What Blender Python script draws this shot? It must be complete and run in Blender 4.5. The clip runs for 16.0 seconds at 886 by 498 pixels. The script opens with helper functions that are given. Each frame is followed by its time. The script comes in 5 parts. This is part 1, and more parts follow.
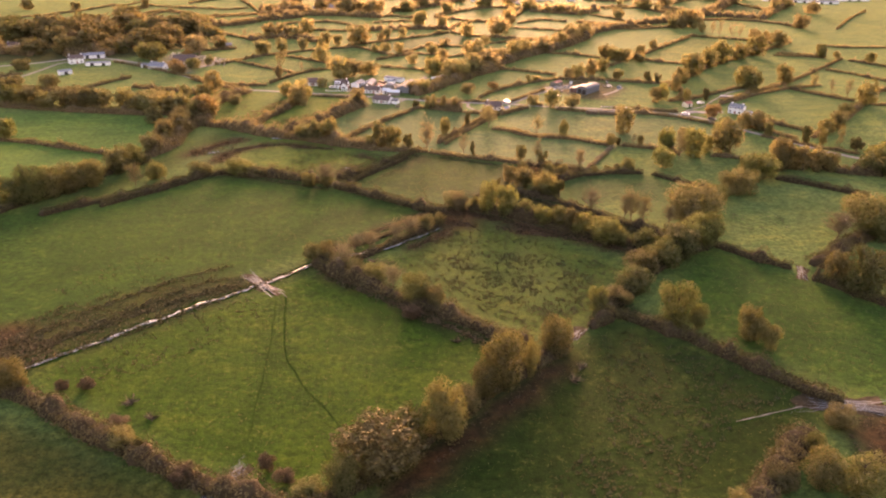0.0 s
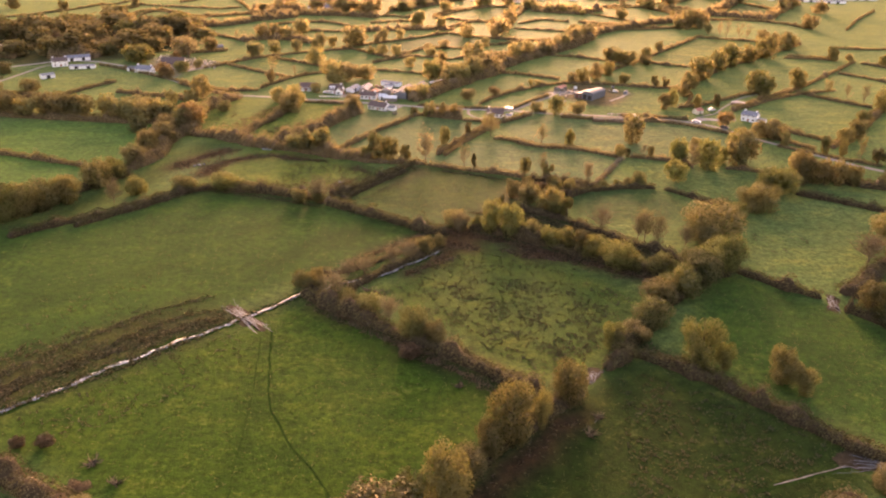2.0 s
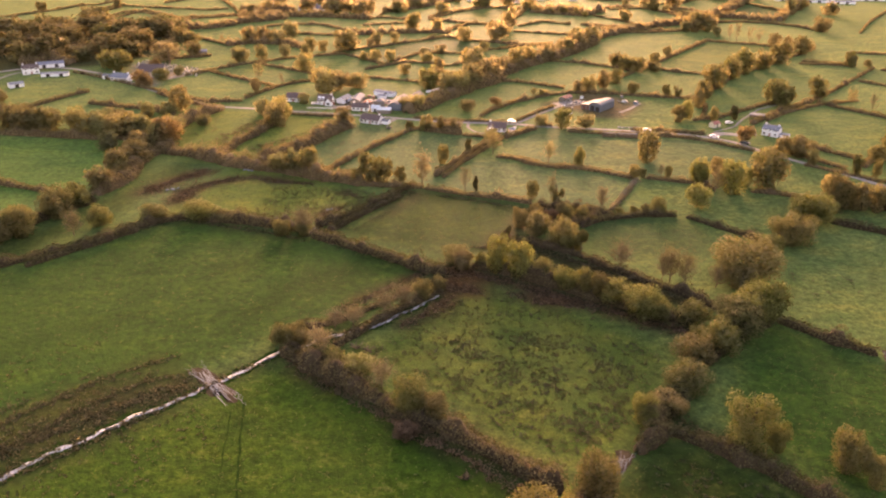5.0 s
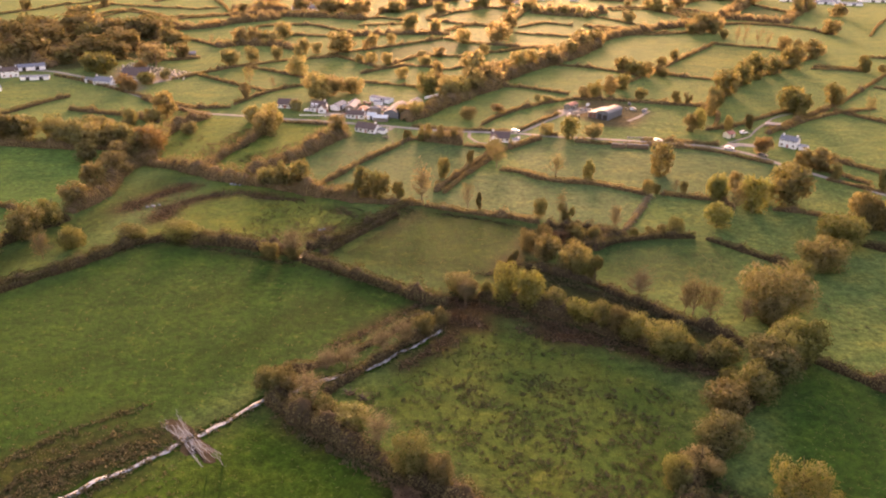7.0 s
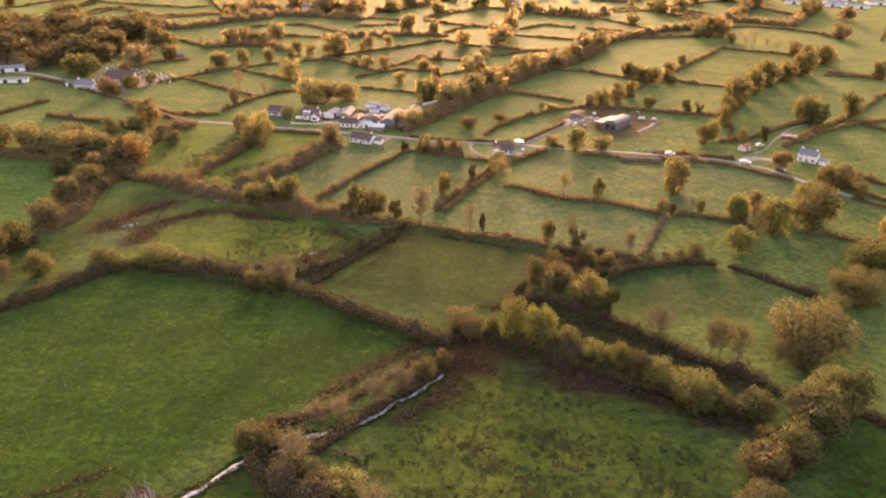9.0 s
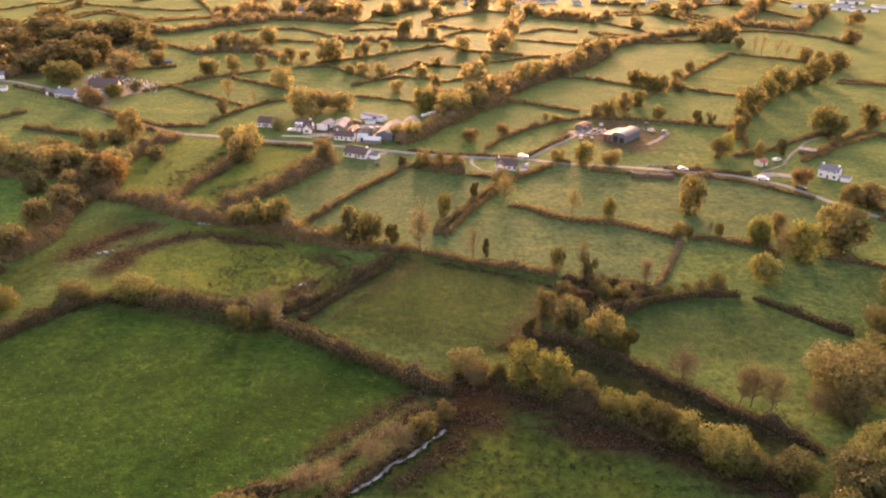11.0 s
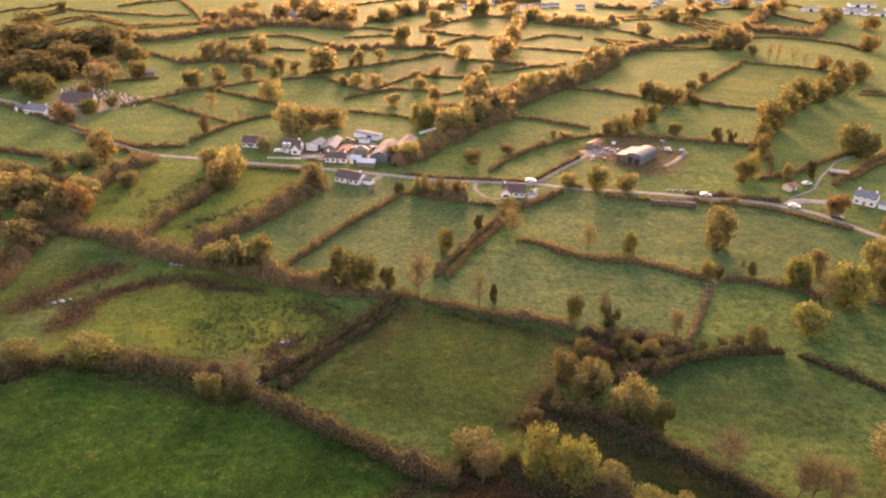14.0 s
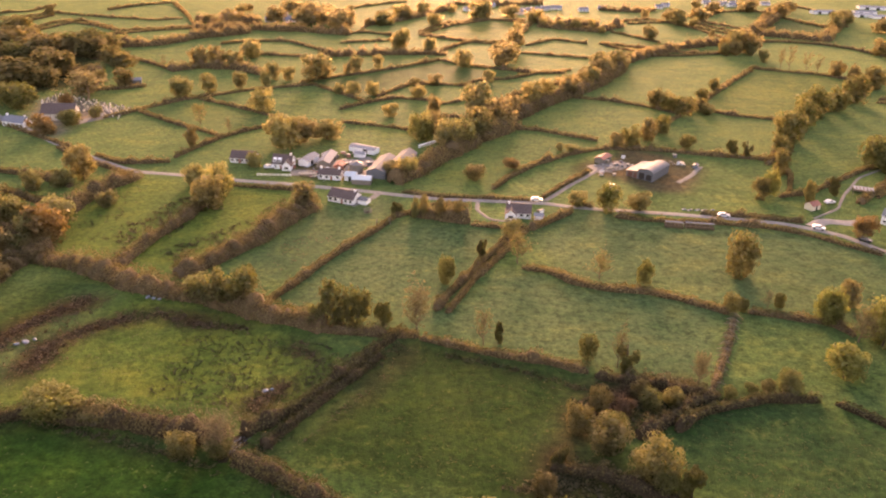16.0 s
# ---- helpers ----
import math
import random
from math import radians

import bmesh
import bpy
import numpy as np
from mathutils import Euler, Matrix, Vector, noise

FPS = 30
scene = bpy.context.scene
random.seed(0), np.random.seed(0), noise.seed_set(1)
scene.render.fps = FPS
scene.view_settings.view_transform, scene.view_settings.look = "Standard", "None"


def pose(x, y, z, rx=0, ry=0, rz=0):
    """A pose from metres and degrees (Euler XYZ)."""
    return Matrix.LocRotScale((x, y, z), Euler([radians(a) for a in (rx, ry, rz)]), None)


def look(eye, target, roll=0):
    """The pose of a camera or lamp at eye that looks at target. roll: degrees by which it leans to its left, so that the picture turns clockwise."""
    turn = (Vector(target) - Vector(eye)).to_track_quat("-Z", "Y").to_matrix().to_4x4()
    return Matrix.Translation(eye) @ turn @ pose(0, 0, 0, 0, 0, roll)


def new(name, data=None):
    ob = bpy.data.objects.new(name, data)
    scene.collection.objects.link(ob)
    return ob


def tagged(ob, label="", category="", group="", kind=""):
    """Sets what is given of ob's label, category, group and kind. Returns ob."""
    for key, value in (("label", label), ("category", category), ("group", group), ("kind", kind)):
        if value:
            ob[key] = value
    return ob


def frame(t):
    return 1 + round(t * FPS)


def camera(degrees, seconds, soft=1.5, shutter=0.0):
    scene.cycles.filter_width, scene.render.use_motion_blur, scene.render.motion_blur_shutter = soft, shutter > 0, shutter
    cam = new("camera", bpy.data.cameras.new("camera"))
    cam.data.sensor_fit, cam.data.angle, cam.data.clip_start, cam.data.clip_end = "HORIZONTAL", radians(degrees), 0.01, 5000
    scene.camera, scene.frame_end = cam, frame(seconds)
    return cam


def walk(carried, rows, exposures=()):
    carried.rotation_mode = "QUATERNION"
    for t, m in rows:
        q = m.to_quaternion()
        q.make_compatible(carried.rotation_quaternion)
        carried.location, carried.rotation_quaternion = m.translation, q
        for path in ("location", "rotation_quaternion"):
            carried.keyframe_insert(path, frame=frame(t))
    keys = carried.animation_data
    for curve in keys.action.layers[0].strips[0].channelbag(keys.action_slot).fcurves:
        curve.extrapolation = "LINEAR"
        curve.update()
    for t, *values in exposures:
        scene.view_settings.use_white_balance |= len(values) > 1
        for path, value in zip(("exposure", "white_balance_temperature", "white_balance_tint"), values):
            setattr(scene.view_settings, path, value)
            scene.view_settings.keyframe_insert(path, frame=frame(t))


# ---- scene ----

----------------

**REQUIRED TASK**
Copy out all the data without changing anything, and drop the pictures.

**EXPECTED ANSWER**
What Blender Python script draws this shot? It must be complete and run in Blender 4.5. The clip runs for 16.0 seconds at 886 by 498 pixels. The script opens with helper functions that are given. Each frame is followed by its time. The script comes in 5 parts. This is part 1, and more parts follow.
0.0 s
2.0 s
5.0 s
7.0 s
9.0 s
11.0 s
14.0 s
16.0 s
# ---- helpers ----
import math
import random
from math import radians

import bmesh
import bpy
import numpy as np
from mathutils import Euler, Matrix, Vector, noise

FPS = 30
scene = bpy.context.scene
random.seed(0), np.random.seed(0), noise.seed_set(1)
scene.render.fps = FPS
scene.view_settings.view_transform, scene.view_settings.look = "Standard", "None"


def pose(x, y, z, rx=0, ry=0, rz=0):
    """A pose from metres and degrees (Euler XYZ)."""
    return Matrix.LocRotScale((x, y, z), Euler([radians(a) for a in (rx, ry, rz)]), None)


def look(eye, target, roll=0):
    """The pose of a camera or lamp at eye that looks at target. roll: degrees by which it leans to its left, so that the picture turns clockwise."""
    turn = (Vector(target) - Vector(eye)).to_track_quat("-Z", "Y").to_matrix().to_4x4()
    return Matrix.Translation(eye) @ turn @ pose(0, 0, 0, 0, 0, roll)


def new(name, data=None):
    ob = bpy.data.objects.new(name, data)
    scene.collection.objects.link(ob)
    return ob


def tagged(ob, label="", category="", group="", kind=""):
    """Sets what is given of ob's label, category, group and kind. Returns ob."""
    for key, value in (("label", label), ("category", category), ("group", group), ("kind", kind)):
        if value:
            ob[key] = value
    return ob


def frame(t):
    return 1 + round(t * FPS)


def camera(degrees, seconds, soft=1.5, shutter=0.0):
    scene.cycles.filter_width, scene.render.use_motion_blur, scene.render.motion_blur_shutter = soft, shutter > 0, shutter
    cam = new("camera", bpy.data.cameras.new("camera"))
    cam.data.sensor_fit, cam.data.angle, cam.data.clip_start, cam.data.clip_end = "HORIZONTAL", radians(degrees), 0.01, 5000
    scene.camera, scene.frame_end = cam, frame(seconds)
    return cam


def walk(carried, rows, exposures=()):
    carried.rotation_mode = "QUATERNION"
    for t, m in rows:
        q = m.to_quaternion()
        q.make_compatible(carried.rotation_quaternion)
        carried.location, carried.rotation_quaternion = m.translation, q
        for path in ("location", "rotation_quaternion"):
            carried.keyframe_insert(path, frame=frame(t))
    keys = carried.animation_data
    for curve in keys.action.layers[0].strips[0].channelbag(keys.action_slot).fcurves:
        curve.extrapolation = "LINEAR"
        curve.update()
    for t, *values in exposures:
        scene.view_settings.use_white_balance |= len(values) > 1
        for path, value in zip(("exposure", "white_balance_temperature", "white_balance_tint"), values):
            setattr(scene.view_settings, path, value)
            scene.view_settings.keyframe_insert(path, frame=frame(t))


# ---- scene ----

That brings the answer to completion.